The particularities of people groups can aid the work of understanding and proclaiming the gospel.
The worldwide growth of Christianity has brought about a flowering of theological perspectives. Yet many Western theologians have little familiarity with theologians working in non-Western contexts. Stephen T. Pardue, a professor at the Asia Graduate School of Theology, addresses this problem in a new book, Why Evangelical Theology Needs the Global Church. J. Nelson Jennings, editor of the journal Global Missiology, spoke with Pardue about the blessings of engaging with majority-world theologians.
You grew up in the United States, but you’ve spent many years living and teaching in the Philippines. How has that background shaped your thinking on theology and the global church?

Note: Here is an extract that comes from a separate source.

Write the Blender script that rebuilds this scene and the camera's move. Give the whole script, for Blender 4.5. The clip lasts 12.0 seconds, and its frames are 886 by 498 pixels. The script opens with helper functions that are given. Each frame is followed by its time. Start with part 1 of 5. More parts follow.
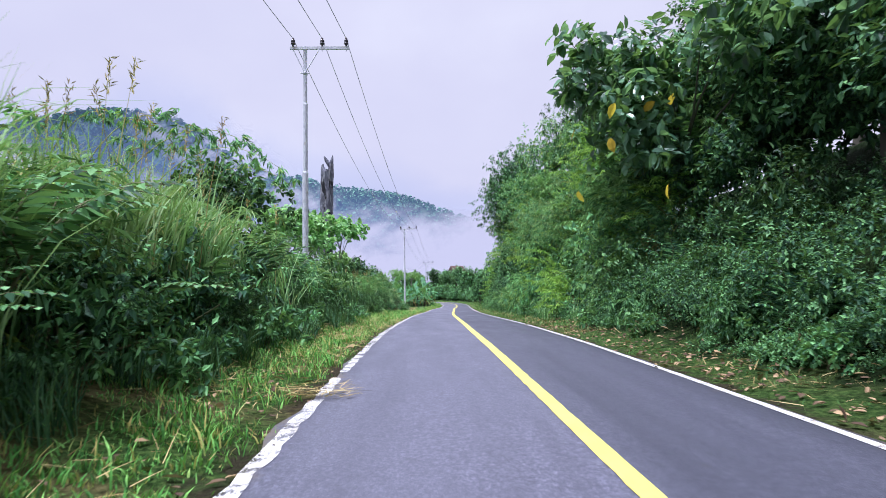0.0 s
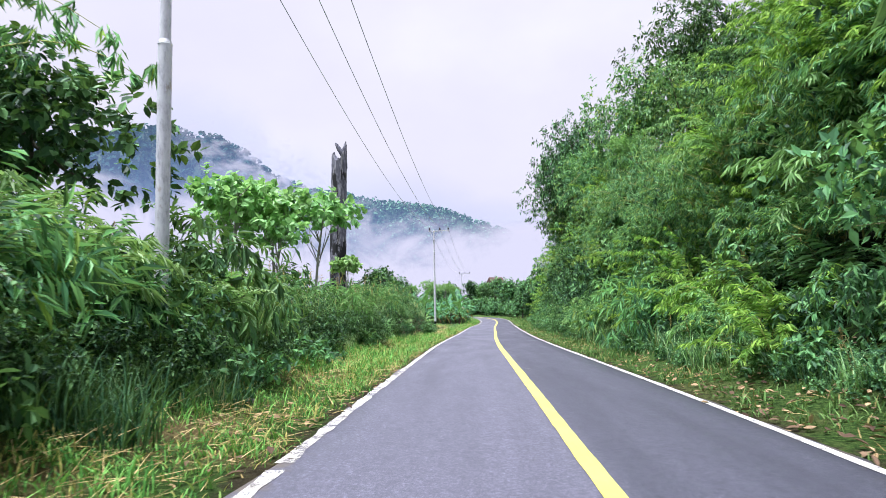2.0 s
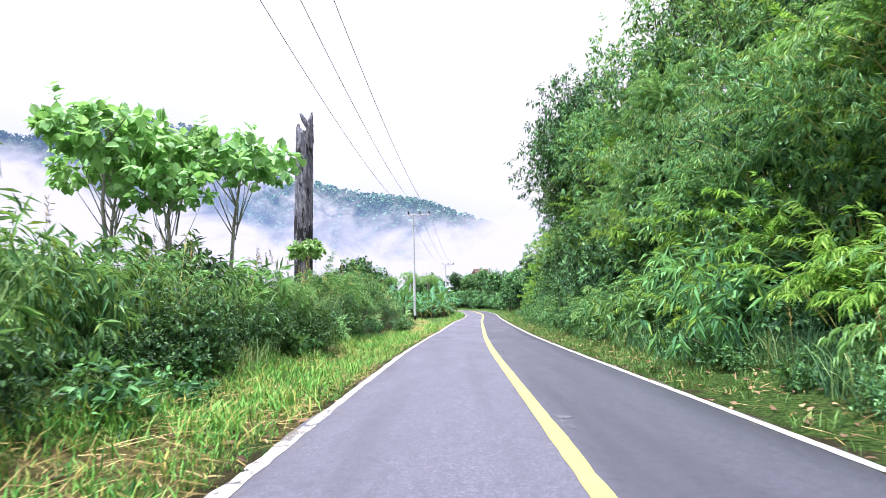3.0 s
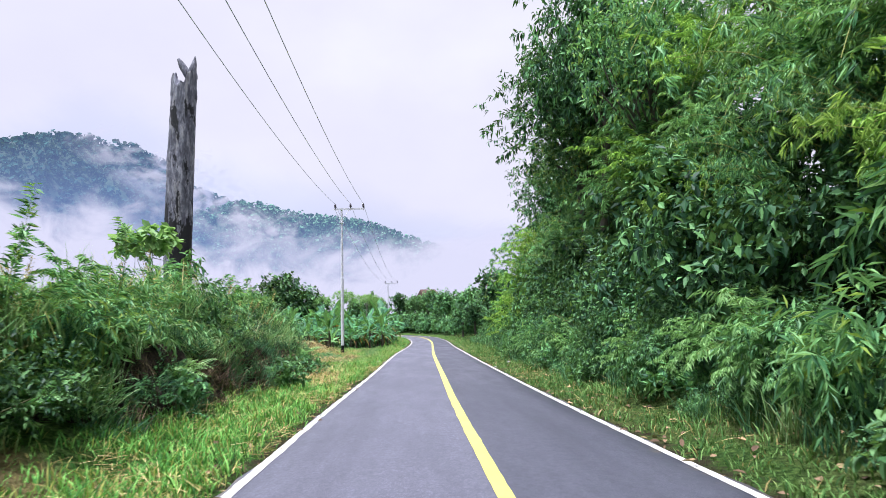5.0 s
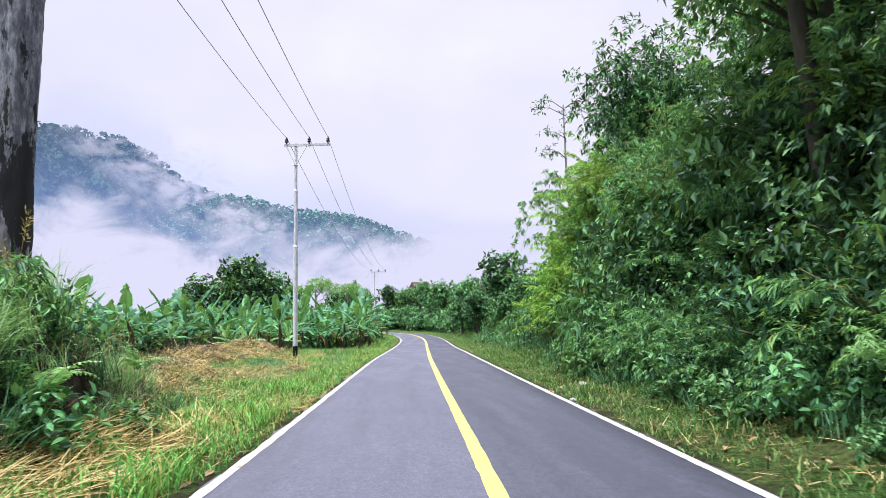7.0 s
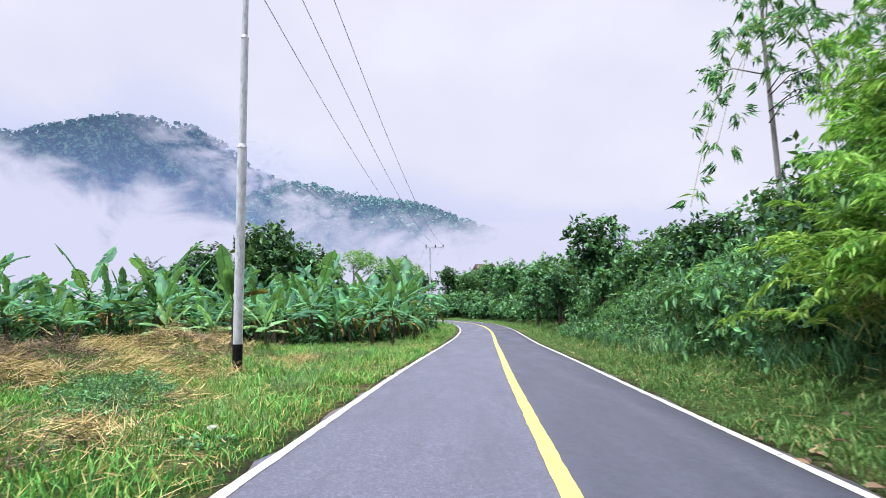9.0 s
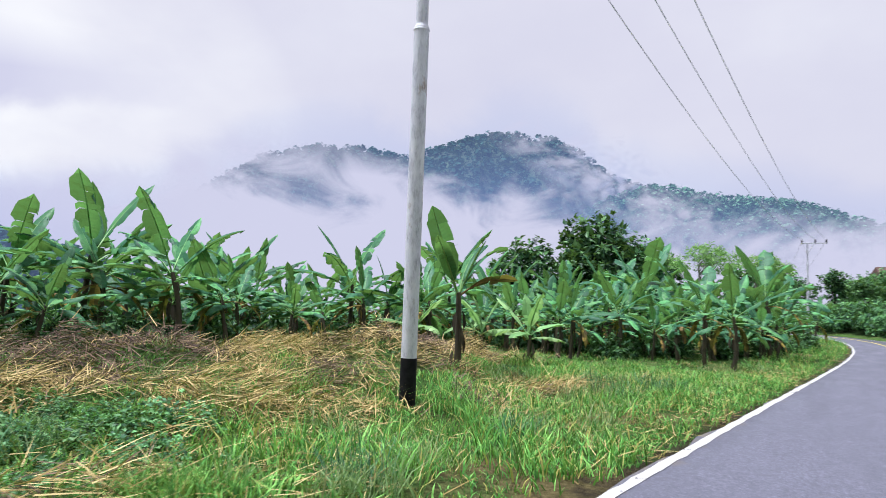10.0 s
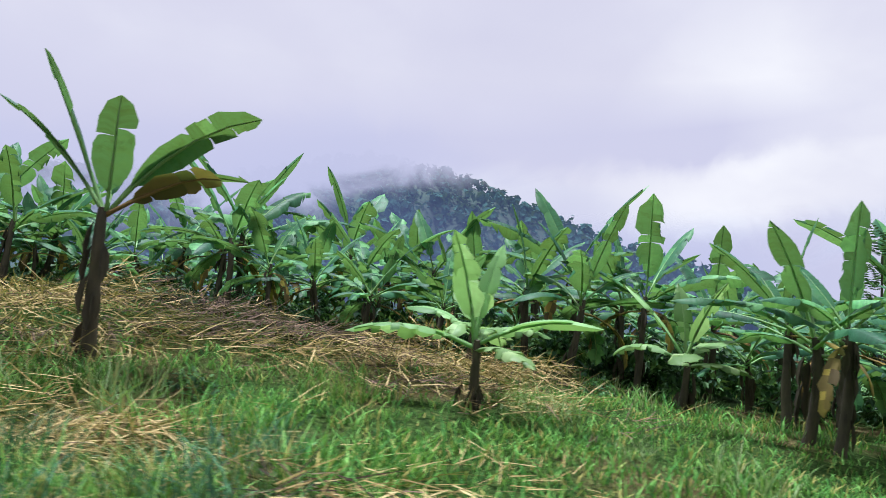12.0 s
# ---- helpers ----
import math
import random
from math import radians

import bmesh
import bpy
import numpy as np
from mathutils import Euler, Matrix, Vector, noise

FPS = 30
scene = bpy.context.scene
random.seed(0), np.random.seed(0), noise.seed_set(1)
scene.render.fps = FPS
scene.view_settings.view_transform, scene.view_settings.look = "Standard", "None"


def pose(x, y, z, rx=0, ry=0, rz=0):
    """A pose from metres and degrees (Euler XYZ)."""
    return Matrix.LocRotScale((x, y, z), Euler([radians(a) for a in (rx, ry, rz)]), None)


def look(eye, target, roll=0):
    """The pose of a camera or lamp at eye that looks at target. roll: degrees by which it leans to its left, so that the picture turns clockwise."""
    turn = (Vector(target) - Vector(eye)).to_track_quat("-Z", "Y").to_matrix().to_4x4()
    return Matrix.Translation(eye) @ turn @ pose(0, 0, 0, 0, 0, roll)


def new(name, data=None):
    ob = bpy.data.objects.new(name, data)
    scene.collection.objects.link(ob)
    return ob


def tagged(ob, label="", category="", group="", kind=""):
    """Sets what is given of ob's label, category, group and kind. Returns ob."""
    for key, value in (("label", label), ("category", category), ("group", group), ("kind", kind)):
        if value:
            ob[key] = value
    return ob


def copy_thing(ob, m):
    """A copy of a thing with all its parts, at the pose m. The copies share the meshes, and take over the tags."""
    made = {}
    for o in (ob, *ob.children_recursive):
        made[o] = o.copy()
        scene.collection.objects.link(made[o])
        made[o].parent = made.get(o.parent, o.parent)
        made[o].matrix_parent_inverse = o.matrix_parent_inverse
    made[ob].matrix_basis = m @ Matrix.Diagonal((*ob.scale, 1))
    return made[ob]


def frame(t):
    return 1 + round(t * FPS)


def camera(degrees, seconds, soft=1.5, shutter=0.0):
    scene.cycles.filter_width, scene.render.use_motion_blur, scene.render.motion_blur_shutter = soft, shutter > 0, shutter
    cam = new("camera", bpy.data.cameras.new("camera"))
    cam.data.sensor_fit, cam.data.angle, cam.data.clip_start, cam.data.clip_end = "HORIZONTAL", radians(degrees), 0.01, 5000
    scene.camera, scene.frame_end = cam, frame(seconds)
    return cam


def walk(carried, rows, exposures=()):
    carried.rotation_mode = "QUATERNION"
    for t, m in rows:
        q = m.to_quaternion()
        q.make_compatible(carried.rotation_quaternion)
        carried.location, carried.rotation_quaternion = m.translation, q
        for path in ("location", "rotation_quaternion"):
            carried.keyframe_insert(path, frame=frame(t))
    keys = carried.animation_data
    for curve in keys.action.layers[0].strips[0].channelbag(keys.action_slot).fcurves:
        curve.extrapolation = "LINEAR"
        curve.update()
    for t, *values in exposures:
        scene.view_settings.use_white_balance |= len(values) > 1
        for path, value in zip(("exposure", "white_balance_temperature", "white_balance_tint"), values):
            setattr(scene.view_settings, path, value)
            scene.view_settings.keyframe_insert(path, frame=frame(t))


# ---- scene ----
cam = camera(67.81, 12.0, soft=0.75, shutter=0.12)
PATH = [
    (0, pose(-0.674, 1.560, 0.625, 93.398, 0.754, -0.602)),
    (0.5, pose(-0.656, 4.912, 0.704, 94.613, 1.129, 1.686)),
    (1, pose(-0.617, 8.270, 0.737, 95.814, 0.938, 3.585)),
    (1.5, pose(-0.581, 11.703, 0.709, 95.568, 1.002, 3.319)),
    (2, pose(-0.559, 15.118, 0.692, 94.587, 0.991, 2.662)),
    (2.5, pose(-0.543, 18.518, 0.623, 93.954, 1.165, 1.766)),
    (4.5, pose(-0.513, 33.488, 0.513, 95.094, 1.096, -0.528)),
    (5, pose(-0.420, 37.171, 0.460, 95.915, 1.336, -3.420)),
    (5.5, pose(-0.320, 40.882, 0.365, 96.232, 1.293, -5.375)),
    (6, pose(-0.233, 44.416, 0.258, 96.226, 1.102, -5.078)),
    (6.5, pose(-0.130, 47.856, 0.157, 95.996, 1.026, -4.466)),
    (8.5, pose(0.316, 63.025, -0.307, 94.950, 0.412, -3.031)),
    (9, pose(0.433, 66.809, -0.358, 94.768, 0.139, 1.337)),
    (9.5, pose(0.457, 70.527, -0.447, 95.061, -0.793, 14.979)),
    (10, pose(0.475, 74.209, -0.507, 94.724, -2.023, 31.639)),
    (10.5, pose(0.560, 77.858, -0.580, 93.647, -1.953, 47.125)),
    (11, pose(0.476, 81.258, -0.600, 91.765, -4.407, 64.897)),
    (11.5, pose(0.436, 84.549, -0.686, 91.641, -5.806, 79.674)),
    (12, pose(0.383, 88.104, -0.844, 94.596, -5.843, 90.537)),
]
EXPOSURES = [(0.0, 1.2, 5800, 17), (0.5, 1.02, 5750, 17), (1.5, 1.06, 5800, 17), (2.0, 1.45, 6220, 13), (2.4, 1.84, 6370, 14), (2.7, 1.84, 6370, 14), (4.3, 1.43, 6190, 12),
             (7.0, 1.43, 6230, 12), (8.6, 1.53, 6180, 12), (9.4, 1.2, 6190, 10), (10.6, 1.24, 6190, 11), (11.4, 1.32, 6080, 10), (12.0, 1.17, 6100, 12)]
walk(cam, PATH, EXPOSURES)

# ---- world and sun: overcast morning, a bright patch where the sun stands behind cloud ----
SUN_YAW, SUN_ELEV = 118.0, 76.0
PATCH_YAW, PATCH_ELEV = 61.5, 11.0
PATCH_DIR = Vector((-math.sin(radians(PATCH_YAW)) * math.cos(radians(PATCH_ELEV)), math.cos(radians(PATCH_YAW)) * math.cos(radians(PATCH_ELEV)), math.sin(radians(PATCH_ELEV))))
SUN_DIR = Vector((-math.sin(radians(SUN_YAW)) * math.cos(radians(SUN_ELEV)),
                  math.cos(radians(SUN_YAW)) * math.cos(radians(SUN_ELEV)), math.sin(radians(SUN_ELEV))))


class Nodes:
    """Short hand for building a node tree."""

    def __init__(self, tree):
        self.tree = tree
        tree.nodes.clear()

    def add(self, kind, **values):
        node = self.tree.nodes.new(kind)
        inputs = values.pop("inputs", {})
        if "sky_type" in values:
            node.sky_type, node.sun_disc = values["sky_type"], values["sun_disc"]
            node.sun_elevation, node.sun_rotation = values["sun_elevation"], values["sun_rotation"]
        if "data_type" in values:
            node.data_type = values["data_type"]
        if "blend_type" in values:
            node.blend_type = values["blend_type"]
        if "operation" in values:
            node.operation = values["operation"]
        if "use_clamp" in values:
            node.use_clamp = values["use_clamp"]
        if "noise_type" in values:
            node.noise_type = values["noise_type"]
        if "uv_map" in values:
            node.uv_map = values["uv_map"]
        if "interpolation_type" in values:
            node.interpolation_type = values["interpolation_type"]
        for key, value in inputs.items():
            if isinstance(value, bpy.types.NodeSocket):
                self.tree.links.new(value, node.inputs[key])
            else:
                node.inputs[key].default_value = value
        return node

    def ramp(self, fac, stops):
        node = self.add("ShaderNodeValToRGB", inputs={"Fac": fac})
        el = node.color_ramp.elements
        while len(el) < len(stops):
            el.new(0.5)
        for e, (p, c) in zip(el, stops):
            e.position = p
            e.color = (*c, 1) if len(c) == 3 else c
        return node.outputs["Color"]

    def mix(self, fac, a, b, blend="MIX"):
        node = self.add("ShaderNodeMix", data_type="RGBA", blend_type=blend)
        for n, v in ((0, fac), (6, a), (7, b)):
            if isinstance(v, bpy.types.NodeSocket):
                self.tree.links.new(v, node.inputs[n])
            else:
                node.inputs[n].default_value = (*v, 1) if isinstance(v, tuple) and len(v) == 3 else v
        return node.outputs[2]

    def math(self, op, a, b=0.0, clamp=False):
        return self.add("ShaderNodeMath", operation=op, use_clamp=clamp, inputs={0: a, 1: b}).outputs[0]

    def noise(self, vector, scale, detail=4.0, rough=0.55, kind="FBM"):
        return self.add("ShaderNodeTexNoise", noise_type=kind,
                        inputs={"Vector": vector, "Scale": scale, "Detail": detail, "Roughness": rough}).outputs["Fac"]

    def remap(self, v, a, b, c=0.0, d=1.0):
        return self.add("ShaderNodeMapRange", inputs={0: v, 1: a, 2: b, 3: c, 4: d}).outputs[0]

    def stretch(self, vector, scale):
        return self.add("ShaderNodeMapping", inputs={"Vector": vector, "Scale": scale}).outputs[0]

    def bump(self, height, strength, distance=0.02):
        return self.add("ShaderNodeBump", inputs={"Height": height, "Strength": strength, "Distance": distance}).outputs[0]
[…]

Like most culturally hybrid people, I couldn’t possibly trace all the intricacies of how I’ve been shaped. One of my joys in writing the book was getting to reflect on these complex realities, which often get either ignored or oversimplified in theological books. In my own book, I try to move beyond these simplifications—for example, speaking of “Eastern” and “Western” theologies as if all theologians within these categories think the same way. I hope readers will feel invited to consider how the cultural plurality of God’s people helps us hear the Good News more fully.
Why, to invoke your book title, does evangelical theology need the global church?
We need the input of the whole church to thrive. This means not just celebrating the church’s growing diversity for vague reasons of politeness or political correctness, but developing a coherent framework for how culture can inform our theology without undermining its primary focus: the triune God revealed in Scripture.